WRITTEN PROBLEM. Without the pictures, extract every line from the start of the material to the line containing "return (shore(x, y)", both ends included.

EXCERPTED RECORDS.
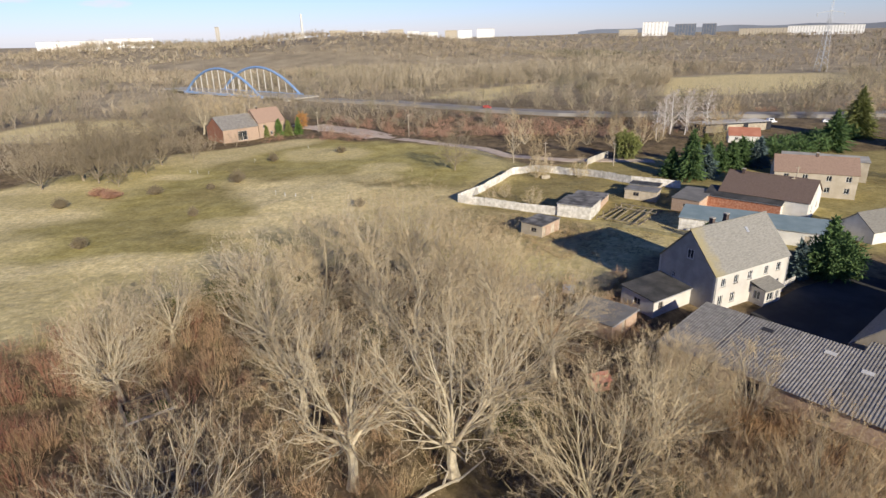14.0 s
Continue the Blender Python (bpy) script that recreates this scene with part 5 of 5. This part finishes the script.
def wild(x, y):
    """Land that is left to scrub."""
    return (shore(x, y) > 0.7) & ~inside(x, y, OPEN_CORNER) & ~inside(x, y, MEADOW) & ~inside(x, y, EAST_FIELD) & ~inside(x, y, SW_FIELD) & ~inside(x, y, [(22, 184), (40, 176), (70, 178), (120, 215), (120, 330), (0, 330), (2, 262), (30, 240), (33, 212)])


rng = np.random.default_rng(5)
x, y = scatter(rng, 5900, -150, 95, 22, 232, wild)
s = shore(x, y)
north = (y > 148) & (x > -32) & (x < 36)
glade = north & (np.hypot((x - 2) / 5, (y - 171) / 13) < 1)
tone = waves(x, y, 17, 8) + 0.5 * rng.normal(size=len(x))
tone = np.where((x > 4) & (y < 60), tone - 0.6, tone)
moist = (y > 136) & (x < 45)
redzone = 1.1 * np.exp(-(((x + 58) / 27) ** 2 + ((y - 182) / 29) ** 2)) + 1.25 * np.exp(-((line_gap(x, y, EAST_EDGE) - 5) / 4.5) ** 2) * (y > 30) * (y < 84) + 0.85 * np.exp(-(((x + 47) / 13) ** 2 + ((y - 52) / 11) ** 2))
red = redzone + 0.25 * rng.normal(size=len(x)) > 0.48
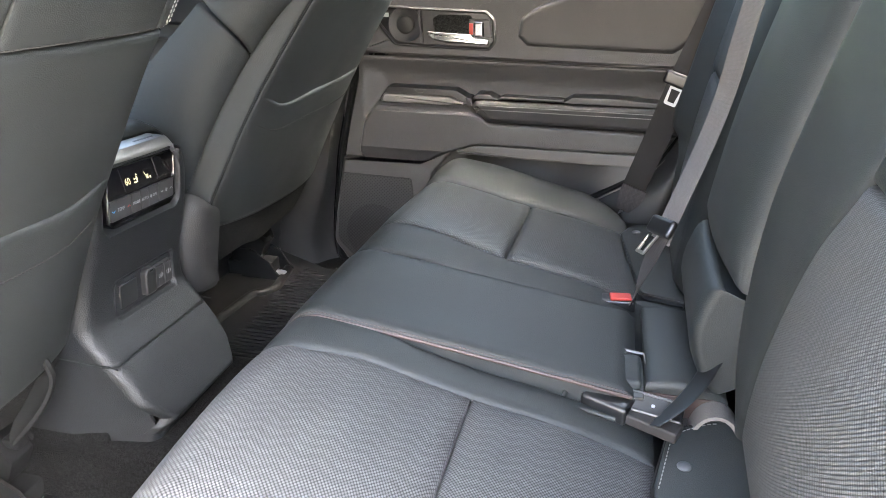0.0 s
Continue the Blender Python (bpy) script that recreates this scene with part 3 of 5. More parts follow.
part("handle_cavity", slab(rounded([(-0.232, 0.668), (-0.238, 0.700), (-0.225, 0.7085), (-0.157, 0.7085), (-0.155, 0.668)], 0.006), face_y, 0.7160, 0.719, 0.001), FELT, bezel)
lever = rounded([(-0.246, 0.6775), (-0.160, 0.6745), (-0.149, 0.6660), (-0.119, 0.6645), (-0.119, 0.6530), (-0.205, 0.6560), (-0.232, 0.6600), (-0.243, 0.6680)], [0.004, 0.004, 0.006, 0.003, 0.003, 0.02, 0.01, 0.006])
part("door_handle", slab(lever, face_y, 0.700, 0.718, 0.004, 4), CHROME, bezel, "polished chrome inside door handle")
part("lock_surround", slab(rounded([(-0.157, 0.668), (-0.163, 0.702), (-0.120, 0.702), (-0.116, 0.667)], 0.004), face_y, 0.7135, 0.719, 0.002), SMOOTH, bezel)
part("lock_button", slab(rounded([(-0.150, 0.6685), (-0.152, 0.6985), (-0.132, 0.6985), (-0.130, 0.6685)], 0.004), face_y, 0.705, 0.719, 0.004, 3), DARKCHROME, bezel, "smoked chrome lock slider")
part("lock_mark", slab([(-0.160, 0.673), (-0.161, 0.694), (-0.1535, 0.694), (-0.1525, 0.673)], face_y, 0.7095, 0.719, 0.0006), RED, bezel, "red lock marker")
pad = rounded([(-0.063, 0.672), (-0.060, 0.706), (-0.030, 0.728), (0.062, 0.768), (0.290, 0.862), (0.288, 0.72), (0.266, 0.676), (0.236, 0.650), (-0.045, 0.654)], [0.01, 0.02, 0.02, 0.03, 0.02, 0.03, 0.02, 0.02, 0.012])
part("upper_pad", slab(pad, face_y, 0.707, 0.722, 0.012, 5), UPPERPAD, door, "padded black upper insert")
window = thing("rear_door_window", (0, 0.77, 0.75), "rear door window glass with bright daylight behind", "window", kind="structure")
window.name = "window_1"
part("pane", box((-0.40, 0.765, 0.74), (0.50, 0.769, 1.24), 0), GLASS, window)
part("window_frame", box((-0.44, 0.755, 1.215), (0.60, 0.79, 1.25), 0.004), PLASTIC, window)
# ---- rear bench ----
# seam height over the length, at the inner, the centre and the outer part of a cushion
z_in = table([(-0.19, 0.460), (-0.10, 0.449), (-0.04, 0.432), (0.03, 0.414), (0.13, 0.394), (0.21, 0.368)])
z_mid = table([(-0.175, 0.462), (-0.06, 0.447), (0.05, 0.431), (0.16, 0.414), (0.21, 0.406)])
z_out = table([(-0.19, 0.447), (-0.10, 0.435), (-0.04, 0.422), (0.00, 0.411), (0.10, 0.388), (0.18, 0.364), (0.21, 0.350)])
y_seam = table([(-0.30, 0.450), (-0.15, 0.452), (-0.05, 0.452), (0.0, 0.468), (0.10, 0.490), (0.21, 0.512)])
REAR, LIP = 0.222, -0.160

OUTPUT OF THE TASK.
14.0 s
Continue the Blender Python (bpy) script that recreates this scene with part 5 of 5. This part finishes the script.
def wild(x, y):
    """Land that is left to scrub."""
    return (shore(x, y) > 0.7) & ~inside(x, y, OPEN_CORNER) & ~inside(x, y, MEADOW) & ~inside(x, y, EAST_FIELD) & ~inside(x, y, SW_FIELD) & ~inside(x, y, [(22, 184), (40, 176), (70, 178), (120, 215), (120, 330), (0, 330), (2, 262), (30, 240), (33, 212)])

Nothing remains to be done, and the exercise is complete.